■ しばらくA(建築)モードを続けましたのですぐにB(本)モードには切り替りません。ということで今回はこの本について。
この子ども向けの絵本は建築家や作家らにより「家」について書かれたもので、シリーズ化されています。既に益子義弘さん、妹島和世さん、みかんぐみなどの建築家達がこのテーマで絵本を書いています。
子ども向けということで伊東さんは平易な文章で代表的なプロジェクトについて書いています。この絵本では「中野本町の家(ホワイトU)」「せんだいメディアテーク」巻貝のような形をした「リラクゼーション・パーク・イン・トーレヴィエハ」福岡の「ぐりんぐりん」台中のオペラハウスと同じ考え方で設計されたコンペ案「ゲント市文化フォーラム」などがとり上げられています。
伊東さんは建築理念を、そしてそれを具現化するための方法論を、きちんと説明してくれる建築家です。一方、安藤さんはおそらく直感的に建築の最終的な形がイメージできて、それを美的な感性を頼りに具現化している建築家だと思います。だから安藤さんは方法論をあまり語りません。
話を絵本に戻します。「せんだいメディアテーク」には「チューブの家」というタイトルが付けられています。その書き出しは**この家には大きな木の幹のような柱が13本も立っていました。**となっています。

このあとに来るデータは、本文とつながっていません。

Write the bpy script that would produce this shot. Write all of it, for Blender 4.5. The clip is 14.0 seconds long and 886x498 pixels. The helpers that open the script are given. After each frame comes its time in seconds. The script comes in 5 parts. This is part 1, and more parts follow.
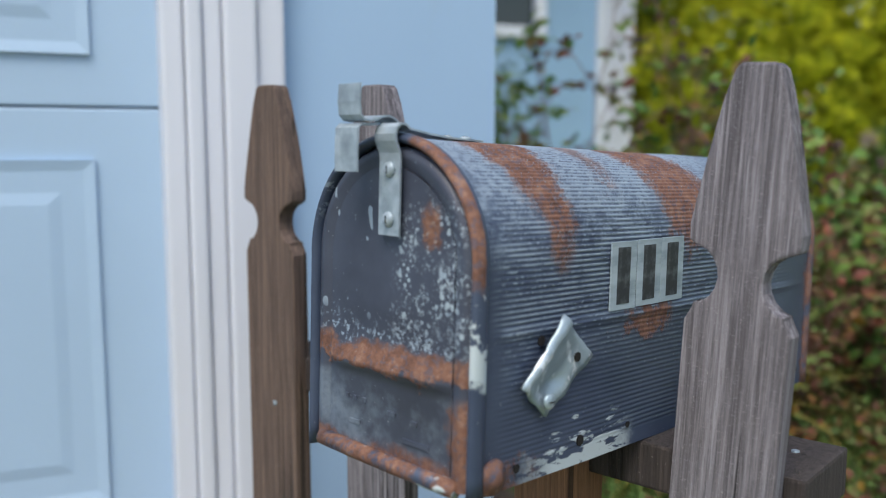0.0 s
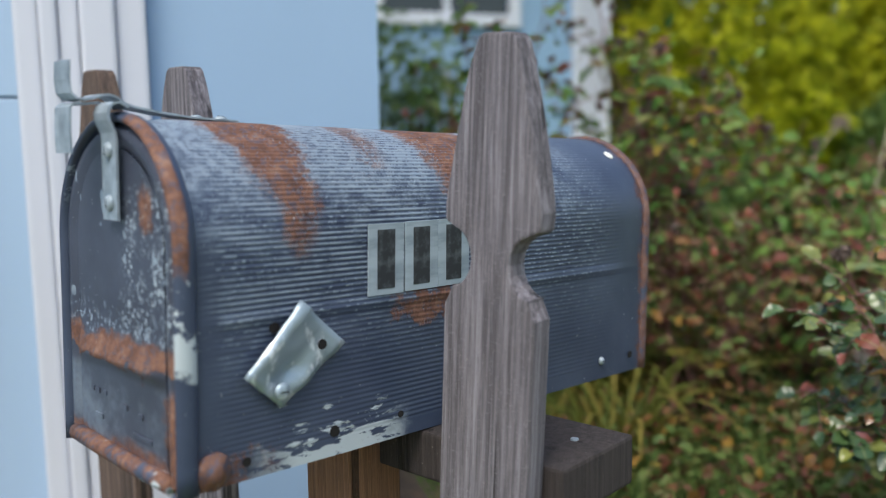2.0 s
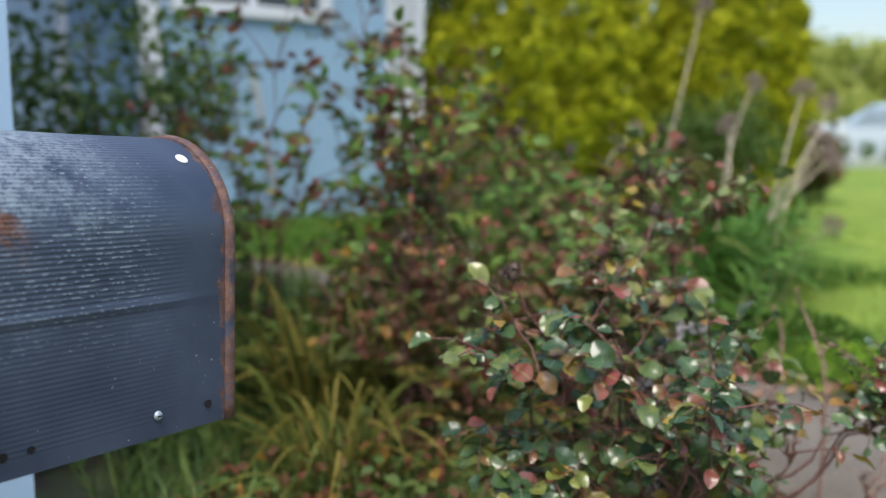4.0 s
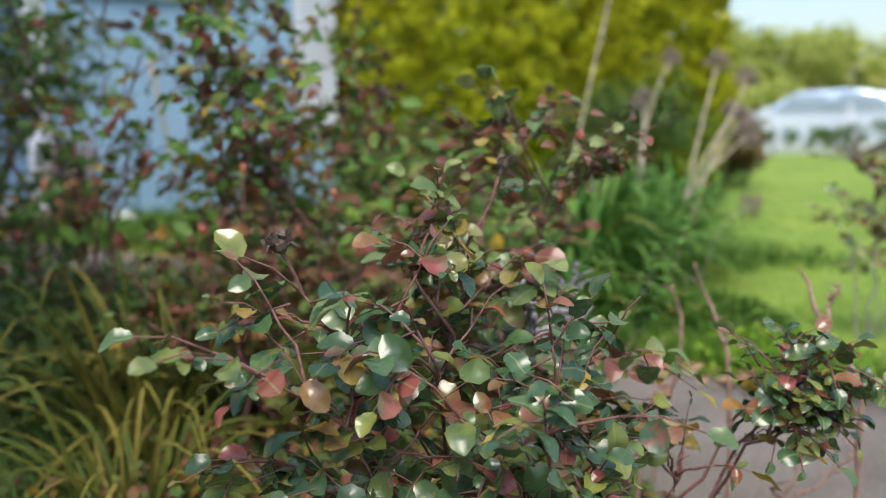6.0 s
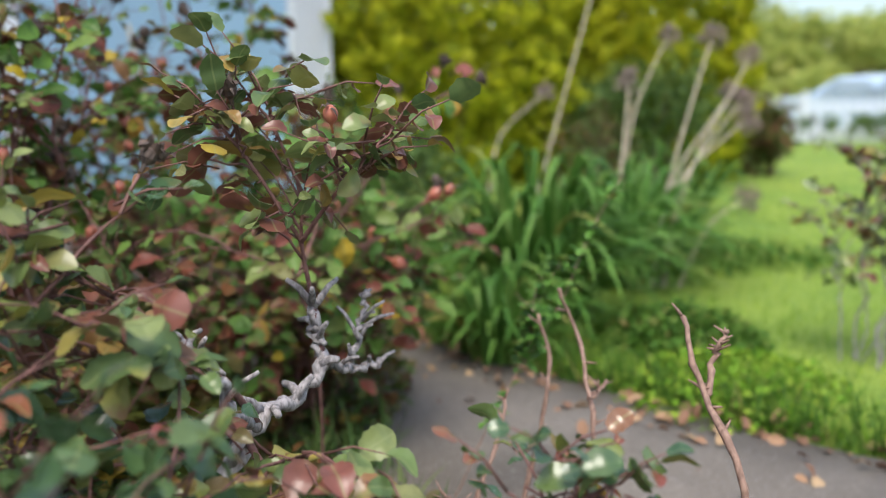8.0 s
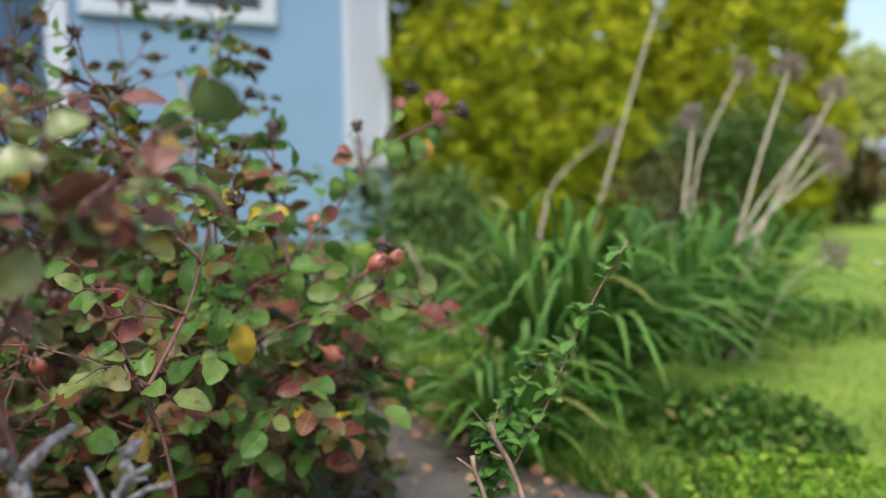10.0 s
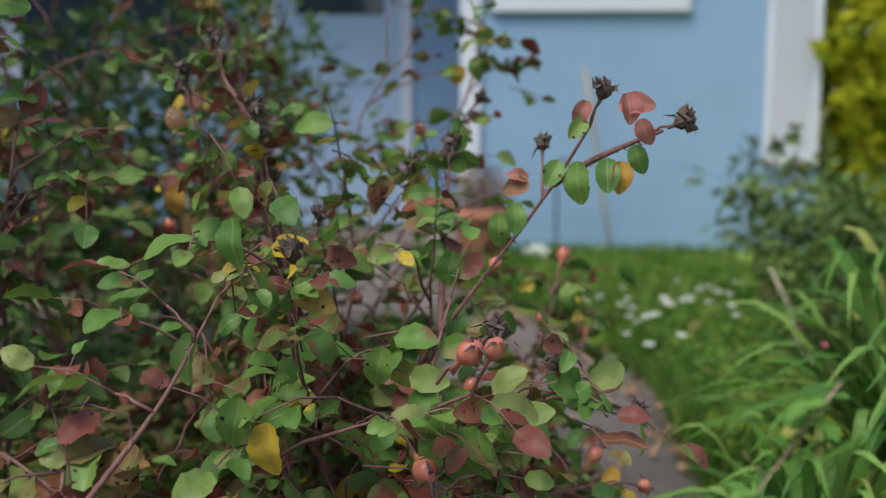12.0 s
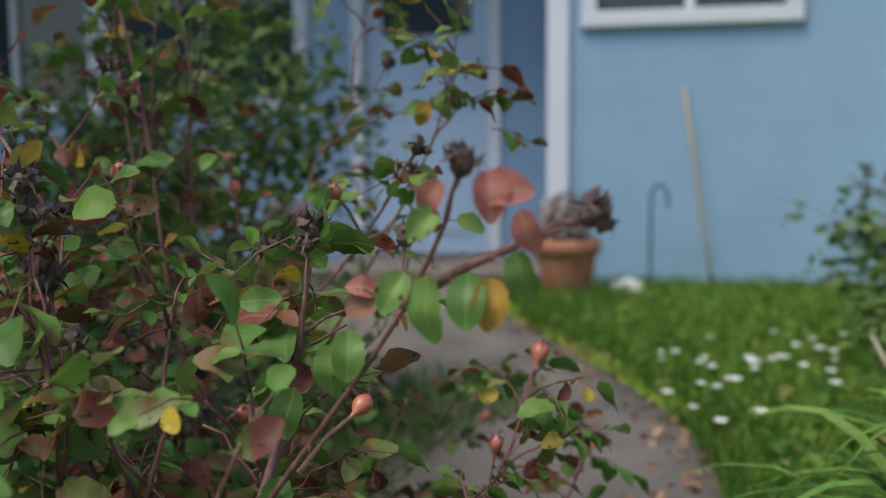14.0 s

「せんだい」のコンペの初期のイメージスケッチは繰り返しあちこちに掲載されていますからよく知られていますが、そこには海草のような柱というメモが書かれています。
ゆらゆらとして存在感の希薄な海草のような柱から物としての圧倒的な存在感が感じられる木の幹のような柱という、チューブと呼ばれる鋼管トラス構造の柱の捉え方の変化。これは伊東さんの建築観の変化を端的に示しています。
以前も書きましたが、透明で存在感の希薄な建築など出来ない・・・。「せんだい」で鉄と格闘する溶接工達の姿を目の当たりにして伊東さんはそう気が付いたのです。そのことは伊東さん自身が書いています。
なんだかすっかりAモードですね。で、伊東さんはチューブを樹に喩えるようになりました。絵本では**各階の床はの間にかけ渡されています。中にいる人は森の中の大きな木の上に住んでいるみたいです。**と書いています。「せんだい」のガラスのスクリーンのファサード、あれはもはや「水槽」のイメージではないのです。「有機的な樹間」に「抽象的なフラットスラブ」を架け渡した構造(伊東さん自身) あるいは キューブをチューブが貫いた構造(長谷川堯) せんだいメディアテークの構造はこのように捉えることができる、というわけなんですね。
「せんだい」直後の作品、「まつもと市民芸術館」の外壁はコンペの段階では「透明」でしたが(建築展では透明な外壁のパースが展示されていました)、途中で壁としてきちんと存在感のある、あわあわなパネル(ガラスを象嵌したGRCパネル)に変更されています。これも伊東さんの建築観の変化の反映、そう考えてよさそうです。
「幾何学的な建築、抽象的な建築から有機的な建築、自然に近い建築へ」
建築展の会場外のショップで購入したこの絵本を読んで、伊東さんの建築理論の復習をしました。
**さあ、道から未知の家への冒険にでかけよう。**絵本の帯にはそう書かれています。これは伊東さん自身の決意表明のようにも思えます。